Polynomial division is a mathematical technique similar to the long division you might have learned in arithmetic, but it's applied to polynomials. It's especially useful for dividing a polynomial by a factor, helping determine if a certain value is a root or as part of finding bounds. In this approach, synthetic division is often used when dividing polynomials of the form \( (x - c) \), where \( c \) is a constant. Synthetic division is preferred over long division for its simplified framework, making it quicker and more efficient. It involves aligning the coefficients of the polynomial you're dividing by and performing operations that are similar to long division but with fewer steps and using only coefficients. For example, in our case, we applied synthetic division to check the upper and lower bounds by testing integers as potential zeros of the polynomial through either positive or negative results.

The Upper Bound Theorem is utilized to find an integer that will be an upper boundary for the real zeros of a polynomial. If you suspect an integer \( k \) as an upper bound, you can test it by performing synthetic division of the polynomial with \( (x - k) \). If all the resulting coefficients from the division are non-negative (zero or positive), then the tested integer is an upper bound. This means that any zeros of the polynomial cannot be greater than \( k \). In our exercise, when testing \( x = 3 \), all coefficients were non-negative, confirming \( 3 \) as a valid upper bound.

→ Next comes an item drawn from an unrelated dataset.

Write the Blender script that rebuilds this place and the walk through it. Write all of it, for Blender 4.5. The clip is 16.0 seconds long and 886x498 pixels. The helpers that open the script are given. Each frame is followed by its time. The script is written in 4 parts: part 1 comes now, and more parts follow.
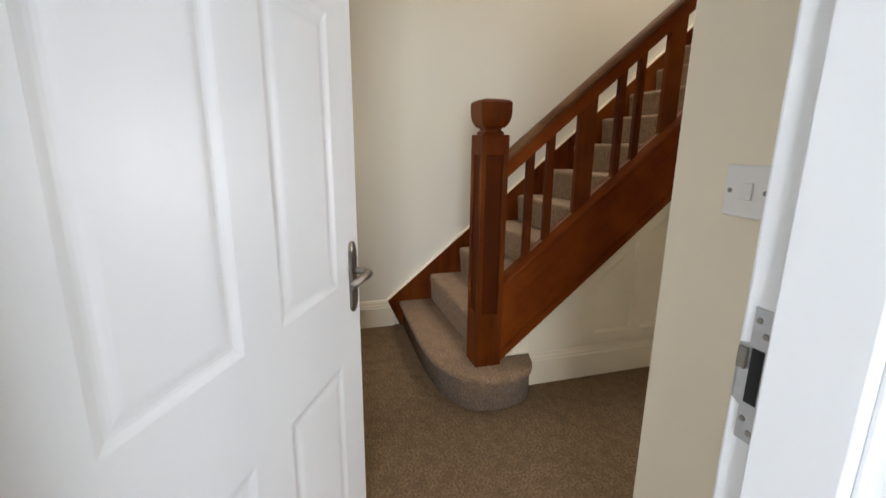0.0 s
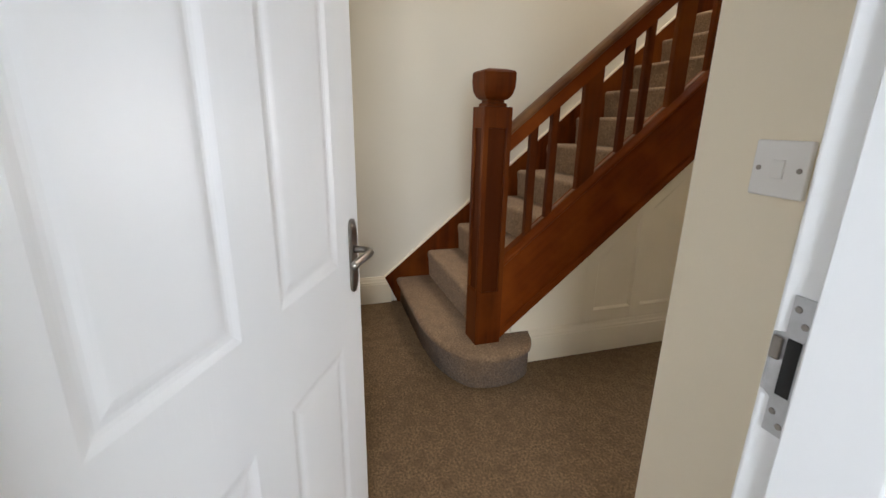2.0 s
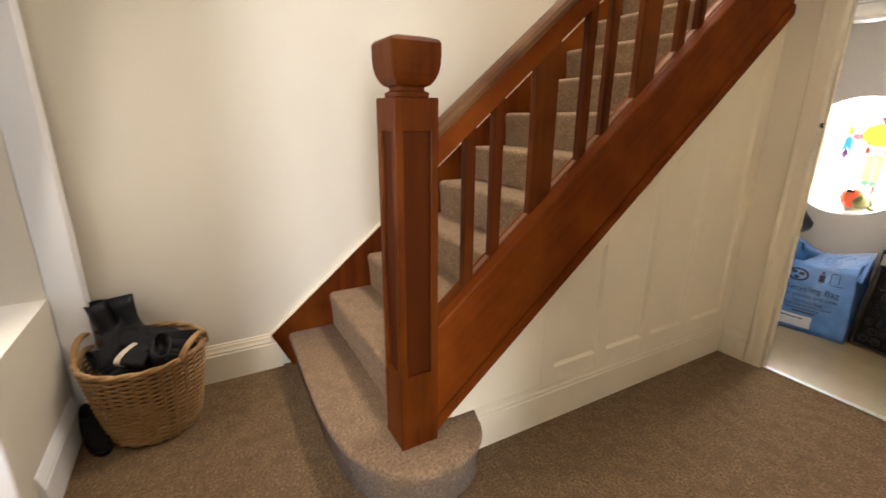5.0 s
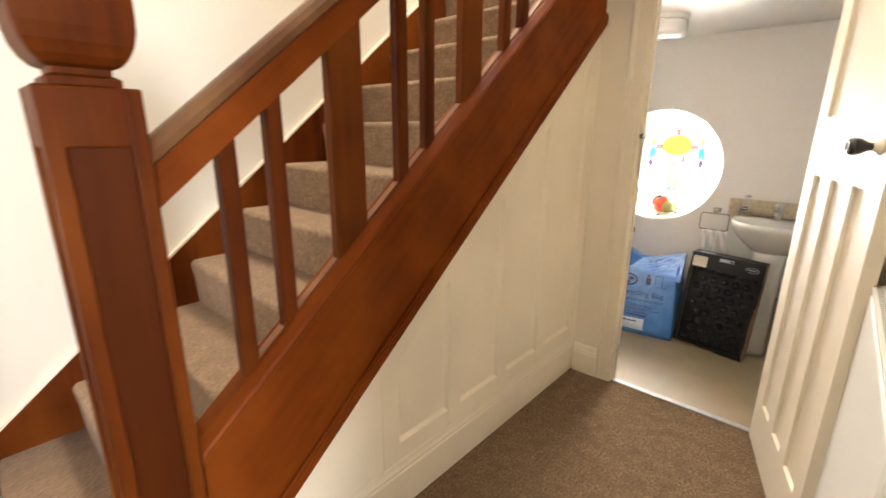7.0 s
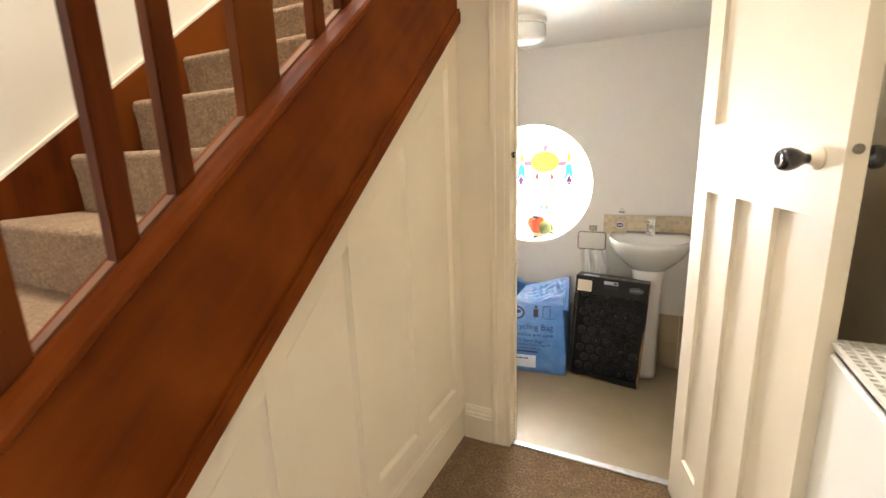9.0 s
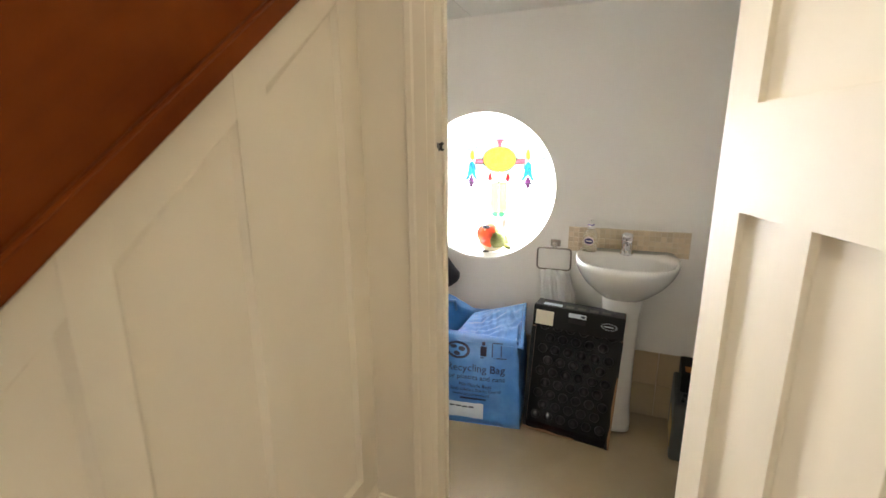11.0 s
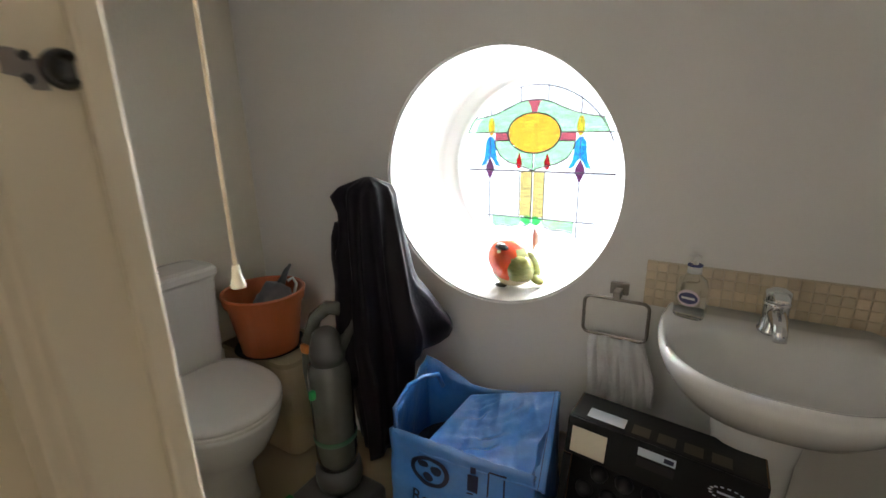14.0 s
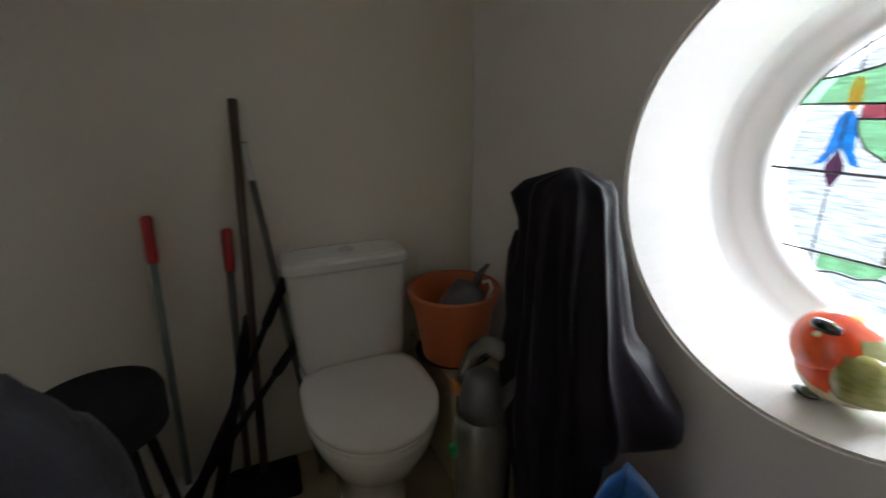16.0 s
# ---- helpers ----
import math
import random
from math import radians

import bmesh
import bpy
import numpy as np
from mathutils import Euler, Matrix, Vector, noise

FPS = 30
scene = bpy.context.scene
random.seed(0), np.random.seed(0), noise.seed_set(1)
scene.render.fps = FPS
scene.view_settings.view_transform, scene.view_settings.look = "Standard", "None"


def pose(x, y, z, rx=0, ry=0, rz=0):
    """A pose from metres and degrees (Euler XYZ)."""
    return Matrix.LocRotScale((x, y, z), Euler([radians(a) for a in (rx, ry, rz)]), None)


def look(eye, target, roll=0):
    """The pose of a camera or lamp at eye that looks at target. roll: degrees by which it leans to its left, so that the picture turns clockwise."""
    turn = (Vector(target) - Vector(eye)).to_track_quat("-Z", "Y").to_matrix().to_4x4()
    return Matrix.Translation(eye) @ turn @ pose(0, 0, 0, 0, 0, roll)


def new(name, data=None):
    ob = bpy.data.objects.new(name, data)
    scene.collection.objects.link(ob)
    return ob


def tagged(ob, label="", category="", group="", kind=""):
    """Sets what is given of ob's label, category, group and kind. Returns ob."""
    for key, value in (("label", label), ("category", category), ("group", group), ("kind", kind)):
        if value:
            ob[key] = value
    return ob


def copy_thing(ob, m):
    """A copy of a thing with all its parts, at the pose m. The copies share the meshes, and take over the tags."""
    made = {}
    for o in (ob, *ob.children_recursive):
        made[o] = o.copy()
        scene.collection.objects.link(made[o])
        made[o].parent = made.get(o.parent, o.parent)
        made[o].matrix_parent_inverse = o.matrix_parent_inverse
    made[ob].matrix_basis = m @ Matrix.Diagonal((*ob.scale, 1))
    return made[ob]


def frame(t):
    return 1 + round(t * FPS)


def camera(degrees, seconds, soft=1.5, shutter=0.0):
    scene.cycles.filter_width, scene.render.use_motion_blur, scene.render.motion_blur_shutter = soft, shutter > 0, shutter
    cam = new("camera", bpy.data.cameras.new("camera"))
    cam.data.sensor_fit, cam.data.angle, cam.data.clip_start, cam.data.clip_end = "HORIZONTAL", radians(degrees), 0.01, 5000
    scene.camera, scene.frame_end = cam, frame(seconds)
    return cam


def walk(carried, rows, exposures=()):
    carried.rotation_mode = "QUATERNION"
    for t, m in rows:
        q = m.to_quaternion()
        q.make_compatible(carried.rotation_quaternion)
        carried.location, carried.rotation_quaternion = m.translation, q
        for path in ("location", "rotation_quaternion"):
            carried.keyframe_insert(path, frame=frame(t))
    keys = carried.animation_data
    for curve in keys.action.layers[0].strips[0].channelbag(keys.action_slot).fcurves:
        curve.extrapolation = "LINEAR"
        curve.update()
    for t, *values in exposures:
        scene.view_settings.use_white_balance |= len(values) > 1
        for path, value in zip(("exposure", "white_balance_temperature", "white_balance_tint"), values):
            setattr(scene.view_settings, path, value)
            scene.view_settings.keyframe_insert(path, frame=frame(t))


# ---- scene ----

The Lower Bound Theorem, like the upper bound theorem, helps determine a boundary but for the smallest possible real zero of the polynomial. When you've identified a candidate integer \( c \) that could serve as the lower bound, perform synthetic division using \( (x + c) \). For \( c \) to be a lower bound, the coefficients must alternate in sign. This indicates that any zero of the polynomial is not smaller than \( c \). In our worked example, performing synthetic division on \( x = -1 \) resulted in alternating signs, thereby confirming it as a valid lower bound for the zeros.

Integer bounds are crucial in narrowing down the region where the real zeros of a polynomial are likely to be found. They effectively help students and mathematicians estimate potential real solutions without dealing with complex calculations. By using integer bounds, you apply the upper and lower bound theorems, simplifying finding zeros to a search within a specific interval. This interval, identified using synthetic division and the criteria for signs (either all positive or alternating), directs focus and reduces the manual searching for solutions. The combination of finding both the upper and lower bounds allows you to bracket the zeros, making solving the polynomial more manageable and systematic.